On May 7, 2025, Stellantis took a significant step in its turnaround strategy by appointing Antonio Filosa as its new global Chief Executive Officer. The Italian-born executive—most recently serving as Chief Operating Officer for the Americas and global Chief Quality Officer—will officially take the helm on June 23, pending election at an extraordinary shareholder meeting. His elevation occurs amid a marked slump in North American sales and is part of Stellantis’s effort to revitalize its U.S. footprint and mend frayed relationships with dealers, suppliers, and unions.
Filosa is no newcomer to the Stellantis enterprise. Since joining Fiat in 1999, he has amassed wide-ranging operational roles across South America and Europe, rising through plant management, purchasing, and regional leadership positions. Most recently, he helmed Jeep globally and led North American operations from December 2024. Under his stewardship in South America, brands including Jeep, Ram, Fiat, and Citroën strengthened their market presence and operational efficiency—efforts that Stellantis executives cite as proof of his capacity for brand revival.
Collaborative and quality-focused, Filosa is viewed as a markedly different leader than his predecessor, Carlos Tavares. Dealers and suppliers have praised Filosa’s engagement style and operational expertise. Kevin Farrish—formerly chair of Stellantis’s National Dealer Council—applauded his “manufacturing and quality background,” adding that “he knows what he’s doing” . Dealership owners across Michigan and other key states echoed this sentiment, noting his hands-on approach and ability to listen—a marked departure from the distance some experienced under Tavares .
Filosa inherits a complex and challenging business environment. Stellantis’s first-quarter revenues for 2025 dropped 14% globally and plunged 25% in North America. U.S. shipments were hit hardest, prompting concerns over declining market share—which analysts attribute to a combination of high prices, deferred model introductions, supply chain bottlenecks, and punitive tariffs on imported vehicles. With over 40% of the company’s U.S. inventory sourced from Mexico and Canada, Stellantis is especially vulnerable to tariffs introduced by President Trump’s administration.
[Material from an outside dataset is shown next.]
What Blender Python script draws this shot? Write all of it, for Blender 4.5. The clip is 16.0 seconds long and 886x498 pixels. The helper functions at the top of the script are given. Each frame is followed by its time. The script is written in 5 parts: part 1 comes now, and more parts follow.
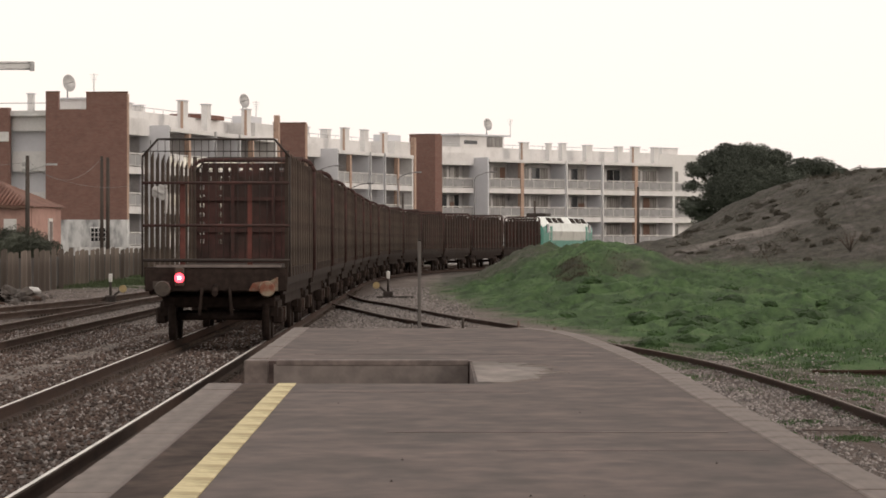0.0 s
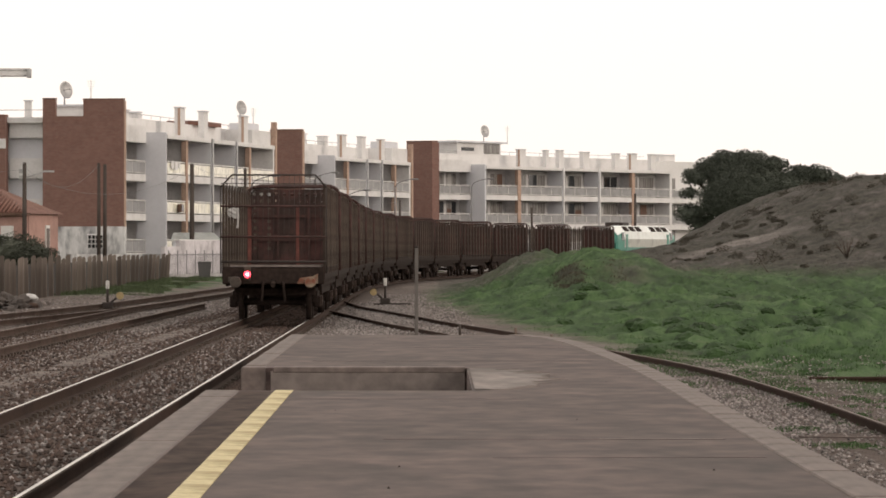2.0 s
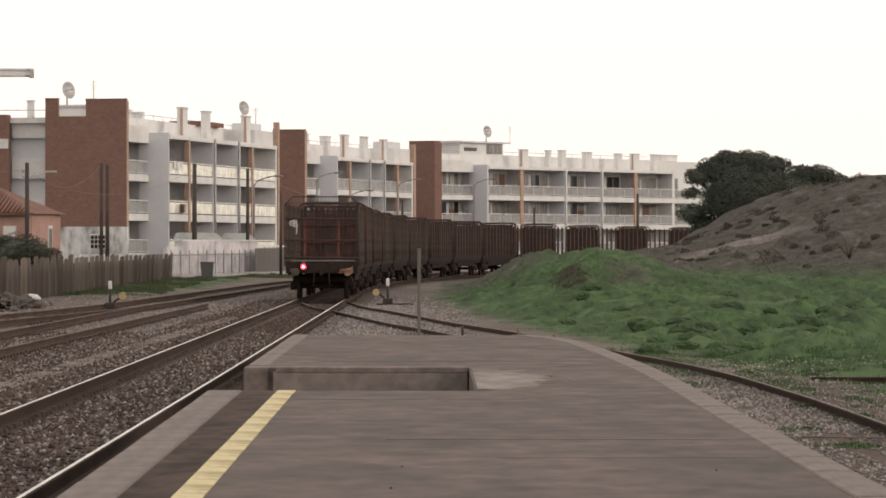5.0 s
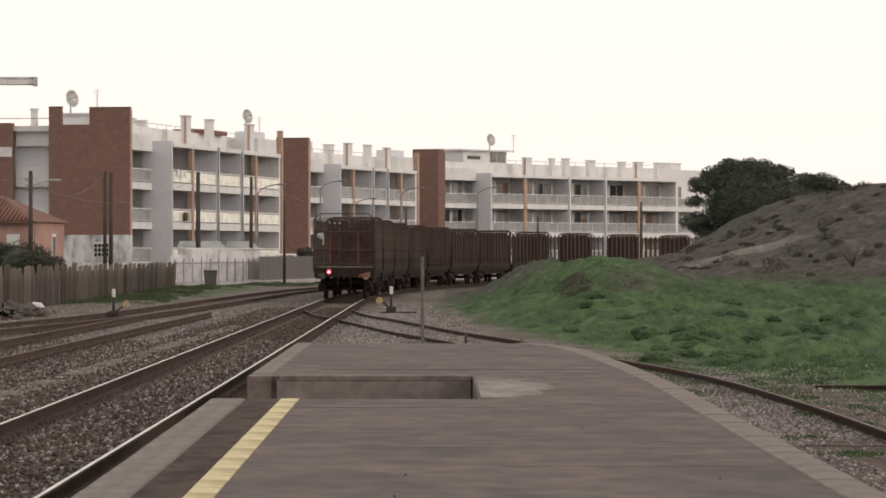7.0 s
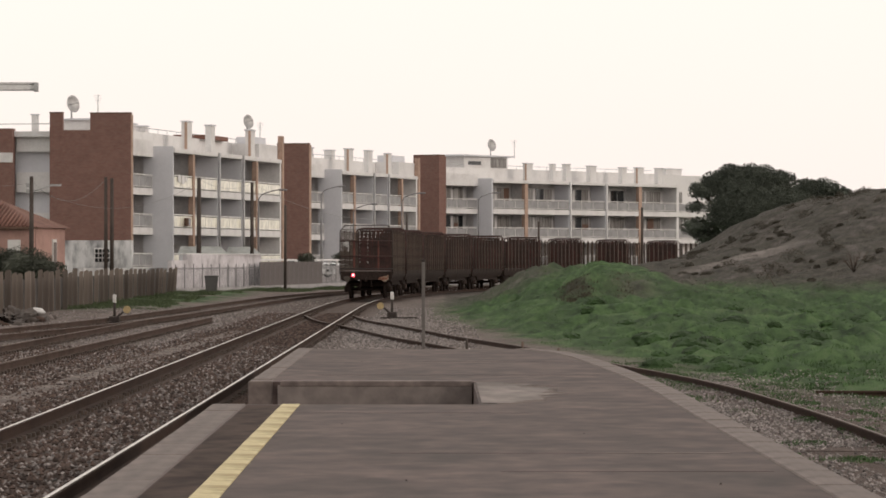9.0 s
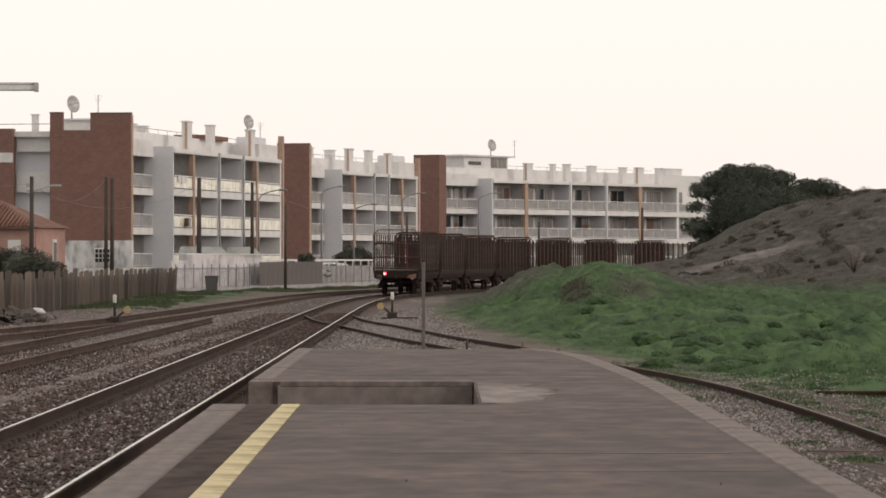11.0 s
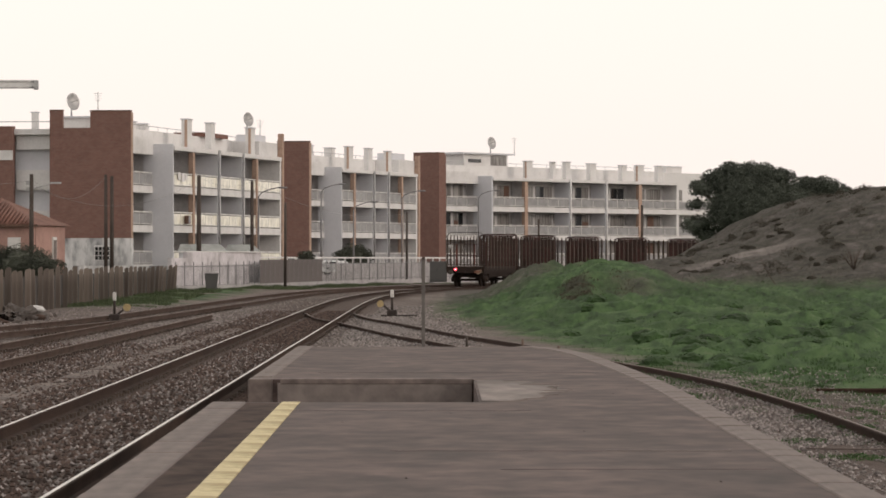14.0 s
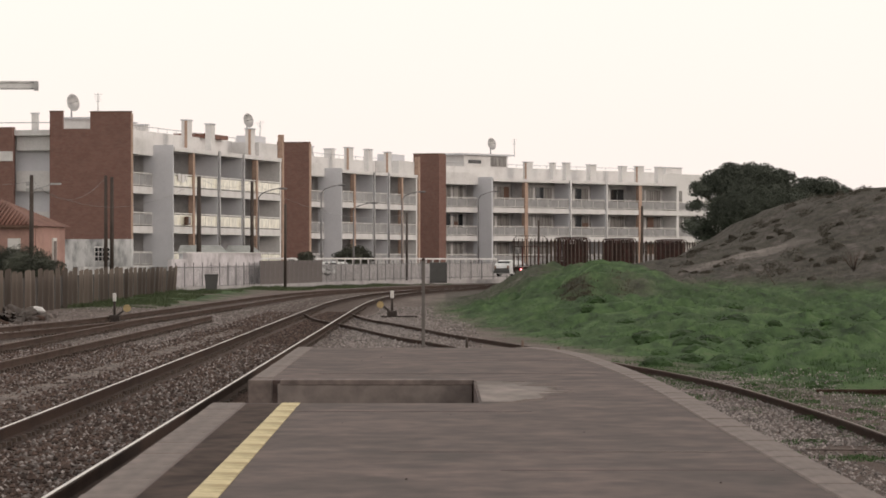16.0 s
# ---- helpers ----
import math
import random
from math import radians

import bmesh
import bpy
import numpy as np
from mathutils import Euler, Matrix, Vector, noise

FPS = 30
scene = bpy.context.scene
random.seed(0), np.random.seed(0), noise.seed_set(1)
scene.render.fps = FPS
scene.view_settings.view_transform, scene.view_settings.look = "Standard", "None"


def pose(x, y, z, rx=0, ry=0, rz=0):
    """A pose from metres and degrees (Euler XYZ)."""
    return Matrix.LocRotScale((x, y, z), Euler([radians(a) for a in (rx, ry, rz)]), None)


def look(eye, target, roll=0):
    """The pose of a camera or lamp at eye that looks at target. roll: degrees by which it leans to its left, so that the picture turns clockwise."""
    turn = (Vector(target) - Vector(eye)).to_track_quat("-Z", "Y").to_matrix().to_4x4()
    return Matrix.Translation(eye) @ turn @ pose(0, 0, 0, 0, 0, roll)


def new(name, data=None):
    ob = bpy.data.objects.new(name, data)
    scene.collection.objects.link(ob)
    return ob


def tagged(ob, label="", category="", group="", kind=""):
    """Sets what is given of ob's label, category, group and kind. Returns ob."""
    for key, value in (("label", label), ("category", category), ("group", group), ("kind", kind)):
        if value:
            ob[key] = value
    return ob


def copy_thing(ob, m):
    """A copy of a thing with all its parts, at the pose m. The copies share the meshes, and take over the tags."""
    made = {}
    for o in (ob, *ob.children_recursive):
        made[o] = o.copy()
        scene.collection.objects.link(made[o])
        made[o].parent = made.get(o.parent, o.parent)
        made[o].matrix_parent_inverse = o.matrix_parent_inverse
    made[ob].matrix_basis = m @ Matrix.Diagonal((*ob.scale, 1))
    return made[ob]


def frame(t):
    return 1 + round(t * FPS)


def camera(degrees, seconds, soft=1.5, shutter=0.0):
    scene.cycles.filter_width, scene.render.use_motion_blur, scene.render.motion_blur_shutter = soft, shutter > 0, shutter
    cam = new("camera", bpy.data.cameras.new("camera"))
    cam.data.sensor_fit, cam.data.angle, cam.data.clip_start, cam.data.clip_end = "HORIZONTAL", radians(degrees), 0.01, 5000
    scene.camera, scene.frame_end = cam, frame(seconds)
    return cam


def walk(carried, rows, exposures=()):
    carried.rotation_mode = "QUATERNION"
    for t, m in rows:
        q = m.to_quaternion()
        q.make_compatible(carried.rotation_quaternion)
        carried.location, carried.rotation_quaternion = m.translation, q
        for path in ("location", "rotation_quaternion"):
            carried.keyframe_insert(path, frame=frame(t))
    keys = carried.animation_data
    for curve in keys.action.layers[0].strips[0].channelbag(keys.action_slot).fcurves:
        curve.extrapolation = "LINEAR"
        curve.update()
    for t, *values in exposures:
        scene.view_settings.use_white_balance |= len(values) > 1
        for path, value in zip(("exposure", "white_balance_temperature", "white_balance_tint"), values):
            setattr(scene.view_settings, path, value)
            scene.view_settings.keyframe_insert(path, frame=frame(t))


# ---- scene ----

The situation has pushed Stellantis to rethink its product and pricing strategy. Dealers had sent a letter to Tavares in September 2024, voicing frustration over inflated prices and surplus inventory—issues that strained supplier partnerships and led to shareholder litigation as well as charges by the United Auto Workers (UAW). In response, Stellantis has been dismantling excessive dealer stock, reinstating veteran leadership like Ram brand chief Tim Kuniskis, and ramping up dialogue with dealers, unions, and suppliers.
Investors quickly reacted to the news of Filosa’s appointment. While Stellantis’s stock had endured a lengthy decline—losing two-thirds of its value since early 2024—market reaction was muted but positive on the day of the announcement, indicating cautious optimism that the new leadership could revive confidence. As one dealer remarked, “Everything I hear from the inside is that he knows the North America market better than his predecessor,” highlighting hopes of a market-share rebound.
Filosa’s agenda remains ambitious yet focused. Key priorities include realigning pricing strategies, accelerating vehicle launches—especially in the Jeep and Ram lineup—and exploring increased local manufacturing to mitigate tariff exposure. North America remains Stellantis’s profit engine; Filosa’s decision to retain oversight of the region as global CEO signals a deep commitment to restoring growth there .
Yet challenges loom far beyond North America. Stellantis must adapt to evolving global trends, particularly the shift toward electrification. Demand for electric vehicles remains uneven across regions, prompting a shift toward hybrid tech in the U.S. even as Europe pushes ahead with full electrification targets. Compounding this are underutilised manufacturing facilities in Europe and fierce competition from agile Chinese firms like BYD—dynamics that may lead to consolidation or strategic realignment of the company’s 14-brand empire.
Despite these hurdles, Stellantis Board and Executive Chairman John Elkann have expressed strong confidence in Filosa’s ability. Elkann praised his leadership during a period of “unprecedented challenge,” pointing to successes in the Americas as indicators of his capacity to guide the company forward. Vice‑Chair Robert Peugeot echoed this sentiment, highlighting Filosa’s deep institutional knowledge as a key asset.
In his own remarks, Filosa emphasized trust in Stellantis’s workforce and solid foundations, stating that the company’s talent, heritage brands, and customer loyalty will inspire future success. His people-first leadership could be precisely what Stellantis needs to mend organizational fractures, reinvigorate its brand image, and restore sales momentum.
As Filosa transitions from regional operator to global CEO, all eyes will be on his ability to execute a multi-layered turnaround: realigning U.S. operations, navigating trade tensions, streamlining global brand strategy, and accelerating the company’s shift toward electrification—all while preserving Stellantis’s culture of autonomy and innovation. Whether he can deliver this in time to reverse a steep downturn remains the central question for dealers, investors, and employees.